Dynamic Wheels and Tires, Inc. Allegedly Violated FTC's Mail or Telephone Order Rule
The Federal Trade Commission today announced a proposed consent decree with Dynamic Wheels and Tires, Inc., a California-based seller of fancy automobile wheels, rims, and tires, and Gary Jerjerian, the company's owner and manager. The consent decree would resolve FTC allegations that Dynamic and Jerjerian violated the FTC's Mail or Telephone Order Merchandise Rule (Mail Order Rule) by charging consumers a 20 percent "restocking fee" after consumers cancelled their telephone orders because of delayed shipments, or after consumers refused to pay inflated prices for their completed orders and the company decided not to ship at all. The order requires Dynamic and Jerjerian to pay consumers the difference between what they paid and the amount that Dynamic already has refunded to them, and requires them to comply with the Rule in the future.
According to the complaint, Dynamic and Jerjerian violated the Mail Order Rule by making unsubstantiated shipment representations, failing to provide delay option notices in delayed shipment situations, and failing to make full refunds to consumers when the Rule so required.
"Merchants who fail to meet their shipping promises must offer their consumers a full refund," said FTC Bureau of Consumer Protection Director J. Howard Beales, III. "This case demonstrates that consumers who are looking for deals on wheels don't have to deal with inflated prices and a lot of hot air."
The Commission's Complaint
According to the FTC, Dynamic advertised fancy automobile wheels, rims, and tires in magazines and on the Internet, providing a phone number consumers could call to place their orders. Although Dynamic's advertising stated, "Prices subject to change without notice," and "All returns or cancellations are subject to a 20 percent restocking fee," Dynamic's representatives told consumers responding to the ads that the merchandise was in stock at stated prices and that the company would ship the orders in time for delivery within seven to 10 business days. In fact, the complaint alleges that they often did not have the goods in stock and when they made these representations, and so they lacked any reasonable basis for their shipment representations.
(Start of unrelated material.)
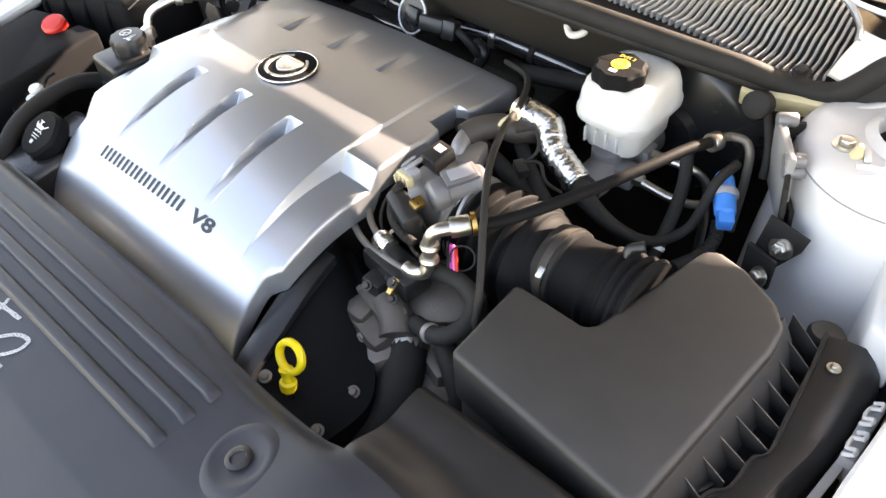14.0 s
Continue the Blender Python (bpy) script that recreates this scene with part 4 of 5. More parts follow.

Moreover, the complaint alleges that when Dynamic failed to ship the merchandise in the promised time, it also failed to send the consumer a notice of delay containing a revised shipment date and the option to cancel the order and obtain a prompt and full refund, as the Rule requires. Having failed to provide the delay option notice in time, the Rule requires that the merchant automatically cancel the order and send the consumer a full and prompt refund. Instead, when consumers cancelled the unshipped orders because of the delay, the complaint alleges that the company refunded what the consumers paid less 20 percent of the sale price as a "restocking" fee.
In addition, the FTC alleged, in some cases, after accepting the consumers' properly completed orders, which included payment in the stated amounts, the company told the consumers that it would not ship the merchandise unless the consumers paid more than the stated amounts. The complaint alleges that when the consumers refused to pay more than they originally agreed to pay, the company cancelled their orders. Whenever a merchant decides not to ship a properly completed mail or telephone order, the Rule requires the merchant to cancel the order and make a full and prompt refund. Instead, Dynamic allegedly discounted their refunds 20 percent of the sale price as a "restocking" fee.
The Proposed Consent Decree
The consent settlement reached with the Commission and filed on its behalf by the DOJ today imposes a $200,000 civil penalty judgment on the defendants, which will be suspended due to their financial situation. In addition, the defendants are required to compile (from their business records and other information) a list of consumers whose refunds were discounted and to provide them with full refunds. The defendants subsequently must report their redress activities to Commission staff.
The settlement permanently enjoins the defendants from failing to comply with the Rule in the future, including failing to: 1) have a reasonable basis for their shipment representations; 2) provide timely and compliant notification of delay; and 3) provide full and prompt refunds in all situations in which the Rule requires a refund.
The Better Business Bureau of the Southland assisted the FTC staff in its investigation.
The Commission vote to forward the complaint and consent decree to the Department of Justice for filing on its behalf was 5-0. They were filed in U.S. District Court in the Central District of California on September 30, 2002.